Before killing Big Jim, Carter allows the politician a final prayer. When Big Jim starts to sob (or pretends to do so), he asks Carter to turn out the lights, claiming that it is unfitting for Carter to see him cry. Carter places the muzzle of his pistol against the selectman’s neck and extinguishes the light. “He knew it was a mistake the instant he did it,” the omniscient narrator remarks, “but by then it was too late” (1028). Big Jim stabs Carter, “pulling the knife upward s he rose” from his knees, “eviscerating the stupid boy who had thought to get the best of Big Jim Rennie” (1028). Carter falls to his knees and then onto his face, and Big Jim finishes Carter off with a bullet to the brain stem--delivered by Carter‘s own dropped Beretta--after imparting a final bit of advice: “Never give a good politician time to pray” (1029).
Ollie’s condition is much worse, despite the fan’s forcing of air through the dome, and SGT Groh believes him to be near death. He and PFC Ames keep a death vigil. Word comes that another child, on the north side of the dome, has died: Aidan Appleton.
At the McCoy cabin, Benny Drake and Joe McClatchey’s mother Claire seem feverishly hot, and Joe shares his concern with Barbie that they--and the rest of them as well--will die. There is no deliverance for them from outside the dome, he says. Julia, half-asleep, wishes that the extraterrestrial children who the party believes created and maintain the dome as a sadistic game, wishes the aliens would tire of their pastime or be called away by their parents to ear. The others raise some disturbing possibilities: maybe the aliens don’t eat and don’t have parents ands maybe “time is different for them” (1033), moving much quickly, so that, for them, the week the town has spent under the dome seems only seconds.
Atop Black Ridge, Thurston Marshall dies, and almost all the members of Barbie’s group are near death. Their condition is juxtaposed to an earlier catalogue of the everyday activities they and other residents of Chester’s Mill routinely performed on Saturday night, the normal and customary making the horrible all the more horrific and life, measured against death and dying, all the more precious. In an earlier scene, King’s omniscient narrator implies that Julia may be devising some sort of solution to their predicament, a resolution being pieced together, as it were, by her unconscious: “Julia was looking toward the box with its flashing purple light. Her face was thoughtful and a little dreamy” (1033). The narrator repeats this suggestion in this scene: “Julia . . . is once more looking in the direction of a box which, although less than fifty square inches in area and not even an inch thick, cannot be budged. Her eyes are distant, speculative” (1035). The author ends this scene with paraphrases of T. S. Eliot’s The Wasteland (“October is the cruelest month, mixing memory with desire” and “there are no lilacs in this dead land. No lilacs, no trees, no grass” (1035). It is obvious that King wants to associate his novel’s apocalyptic theme with the faithlessness of godless modern life that Eliot’s poem depicts. The question of whether he succeeds in doing so by making a couple of allusions to the poet’s work is a matter for each reader to decide for him- or herself, as is the question of whether King’s allusion to William Golding’s novel Lord of the Flies has any more significance than its representing a rhetorical device.

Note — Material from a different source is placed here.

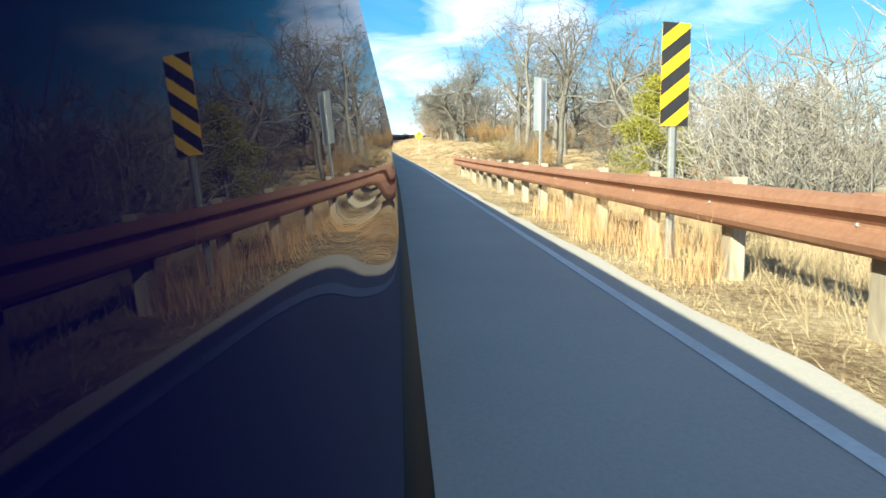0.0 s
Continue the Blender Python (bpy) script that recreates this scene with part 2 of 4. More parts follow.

In the next scene, Big Jim’s heart goes haywire again, just as the generator’s alarm sounds, indicating that the canister of propane that fuels it has become depleted. Struggling, the politician arises, stumbles over Carter’s corpse, imagining that his former aide’s sightless, staring eyes move. Shocked and frightened, Big Jim feels for a pulse in the special deputy’s throat, finding none. Reassured, he moves forward in the bomb shelter, toward the generator. Behind him, he hears a sound, imagining that it may be “the whisper of a hand, perhaps, slipping across the concrete floor” (1037). As Big Jim removes “one of the four remaining tanks” of propane from the “storage cubby, his heart went into arrhythmia again. It subsides, but Big Jim drops his flashlight (a second time) and the lens breaks, leaving him in total darkness. The generator refuses to restart, and Big Jim fights down the panic that threatens to rise inside him. His prayers seem to go unanswered. Disoriented in the darkness as he searches for batteries for the flashlight or a book of matches, Big Jim stumbles over Carter’s corpse and bangs his head. He crawls onto the couch and calms himself. As he experiences pain along his left arm, he fears he may be having a heart attack, and his sanity begins to slip away as he imagines that Carter is breathing--that several others are breathing as well: his other victims, Brenda Perkins, Lester Coggins, and his son Junior. The dead begin to speak to him, recalling the omniscient narrator’s declaration, earlier in the novel, that the dead coexist with the living but most living people cannot discern the presence of the dead. Terrified, Big Jim flees the bomb shelter. The stagnant air outside is too much for his failing heart, and he dies of a heart attack. This scene includes both humor and horror. One of the humorous portions is King’s omniscient narrator’s description of Big Jim, which compares the selectman to one of the used cars that he sells:
Big Jim jumped and cried out. His poor tortured heart was lurching, missing, skipping, then running to catch up with itself. He felt like an old car with a bad carburetor, the kind of rattletrap you might take in trade but would never sell, the kind that was good for nothing but the junk heap. . . (1036).On Sunday morning, Julia awakens Barbie with the news that Benny Drake has died. Julia says she wants to go to the dome generator, but Barbie reminds her that the air is so stale away from the fans that they can’t travel more than “fifty feet” (1043) and the dome generator is a half mile from them. However, Sam tells them that he knows a way they can take, offering to show them.